Au cours de la discussion en séance publique, l’Assemblée nationale rejette, par 378 voix contre 97, le texte d’une question préalable défendue par François Mitterrand (extraits) :
" Quel est donc le trublion que M. Marcellin veut mettre à la raison par ce projet de loi ? Quel est l’agitateur à ce point redoutable qu’il faille, pour l’atteindre, mobiliser la science des juristes, la majesté du Parlement ? Quel est cet ennemi de la société qui mérite qu’à cause de lui on attente au droit d’association, loi fondamentale de la démocratie ? Un nihiliste attardé, un maoïste obstiné, un disciple de Bakounine, un sectateur d’Ordre nouveau, un lecteur de Jean-Paul Sartre, un gaulliste de gauche ? Non, mes chers collègues, je vais vous le dire. L’énergumène que le Gouvernement réduira au silence, pour peu que nous votions la loi, c’est la plus haute juridiction administrative de notre pays : le Conseil d’État.

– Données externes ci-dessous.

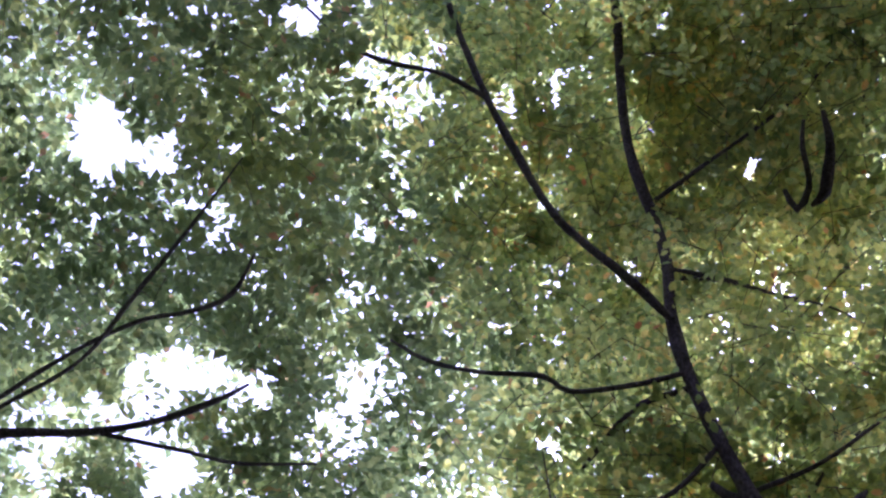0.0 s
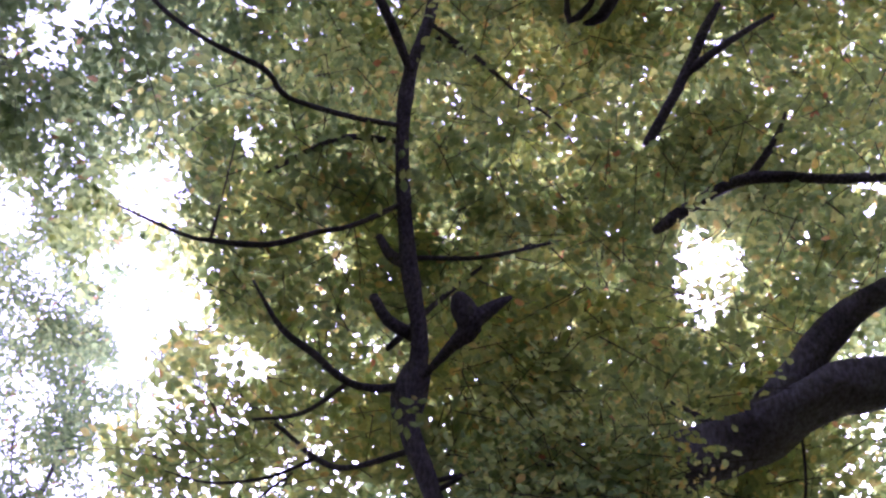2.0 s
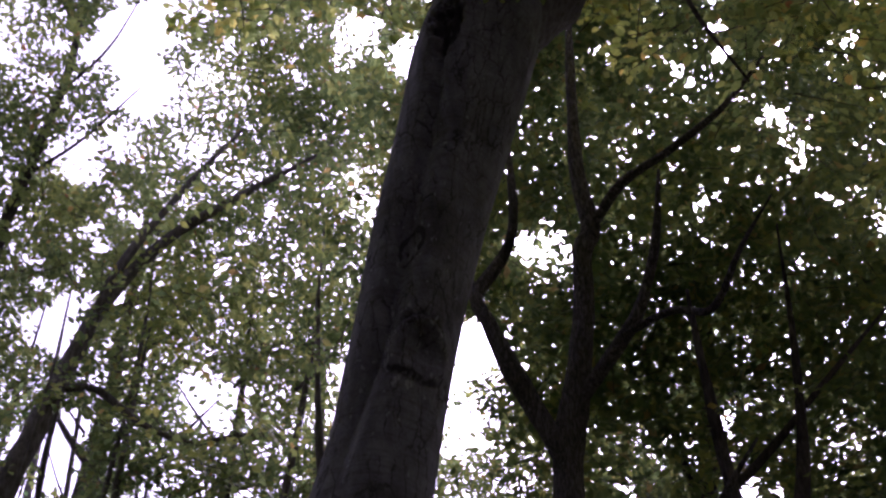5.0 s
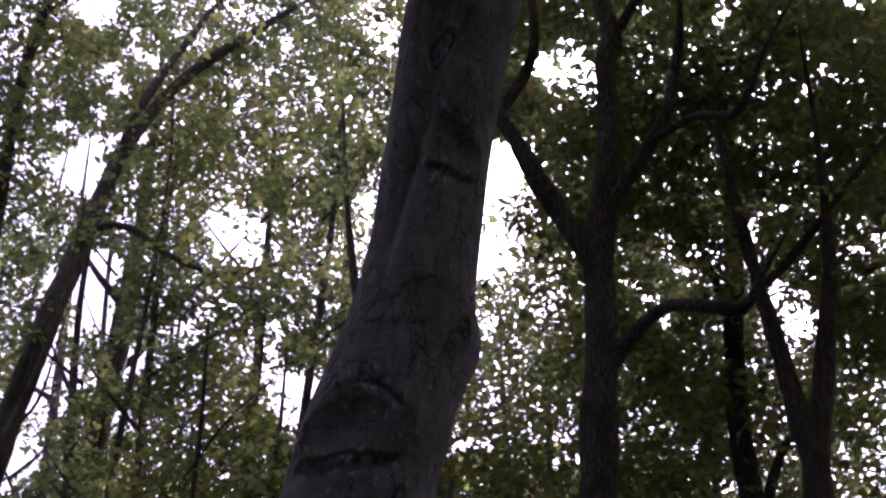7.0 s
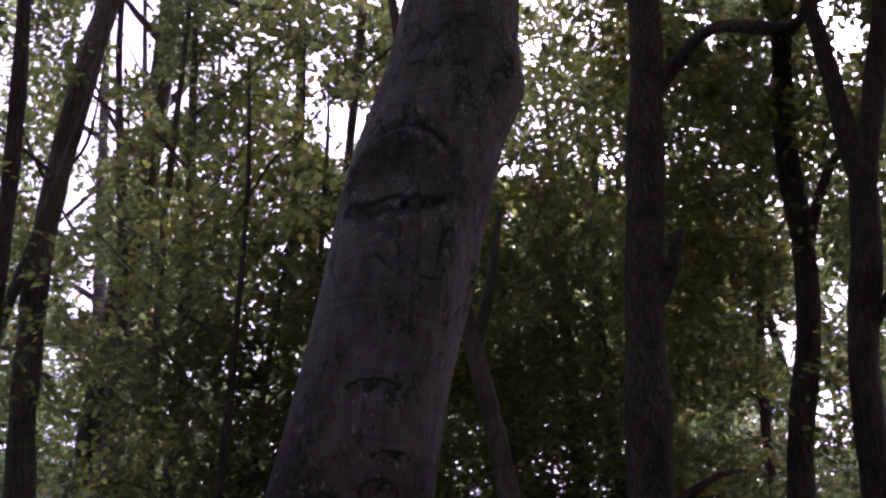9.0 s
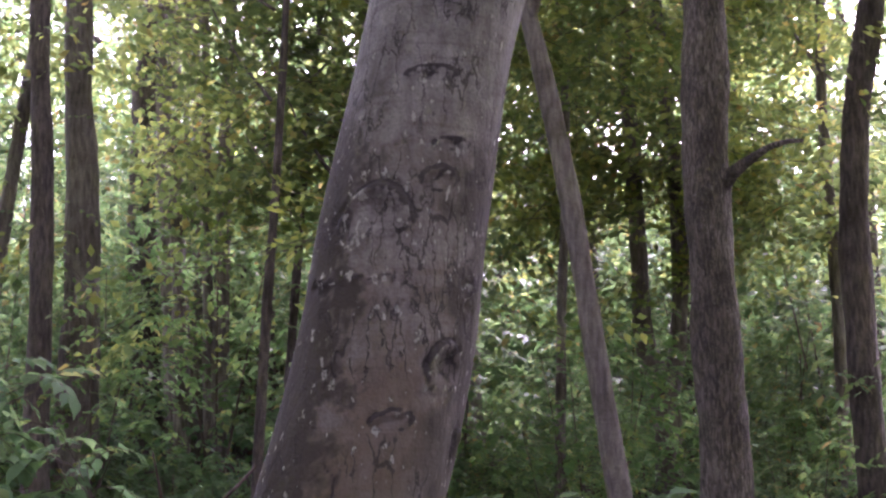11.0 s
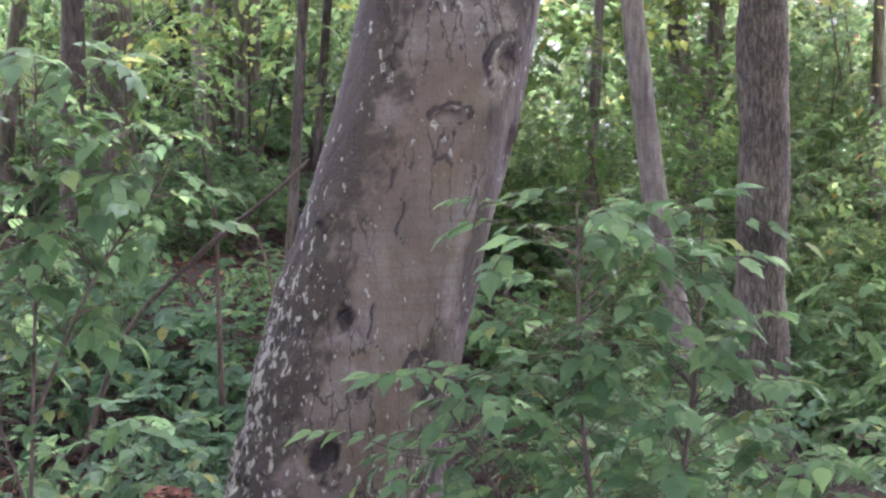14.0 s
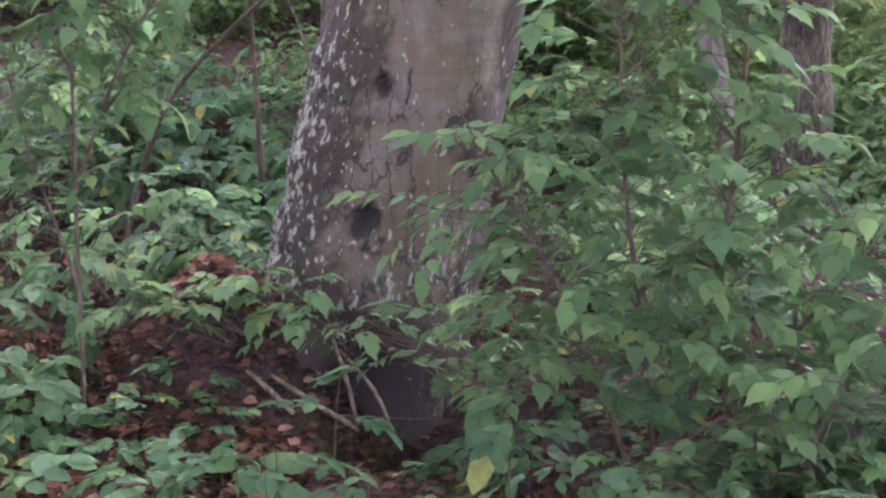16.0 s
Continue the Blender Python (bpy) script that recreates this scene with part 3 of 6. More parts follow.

(…) Le Conseil d’État estime en effet que le principe de la liberté d’association est incompatible avec le régime de l’autorisation préalable.
(…) S’adressant aujourd’hui à l’Assemblée nationale, [le ministre de l’intérieur ] demande en somme au pouvoir législatif d’arracher au pouvoir juridictionnel ce que la sagesse de nos anciens avait refusé au pouvoir législatif.
(…) L’idée générale du droit, en la matière, est que l’association est d'abord et surtout la chose des associés et que l’exception est que l’État peut intervenir pour réprimer des abus.
(…) Des lois de circonstance, mes chers collègues. Elles ont deux caractères communs, que l’on retrouve chaque fois que l’on en parle ici, au point que devant cette banalité, on hésite à répéter les mêmes mots : elles sont inutiles et elles sont dangereuses. Le texte dont nous discutons n’échappe pas à ce double label.
(…) La loi de 1901, et c’est tout son sens, refuse le régime préventif de l’autorisation préalable et opte pour le système dit " répressif ", a posteriori, qui ne frappe que les abus. En inversant l’ordre des choses, le Gouvernement, à mon sens, modifie de fond en comble le droit d’association. "
Finalement, un amendement déposé conjointement par Jean Foyer, président de la commission des lois, et Claude Gerbet, rapporteur du texte, rétablit le texte du gouvernement tout en l’assortissant de conditions plus strictes, et est finalement adopté par l’Assemblée par 372 voix contre 97.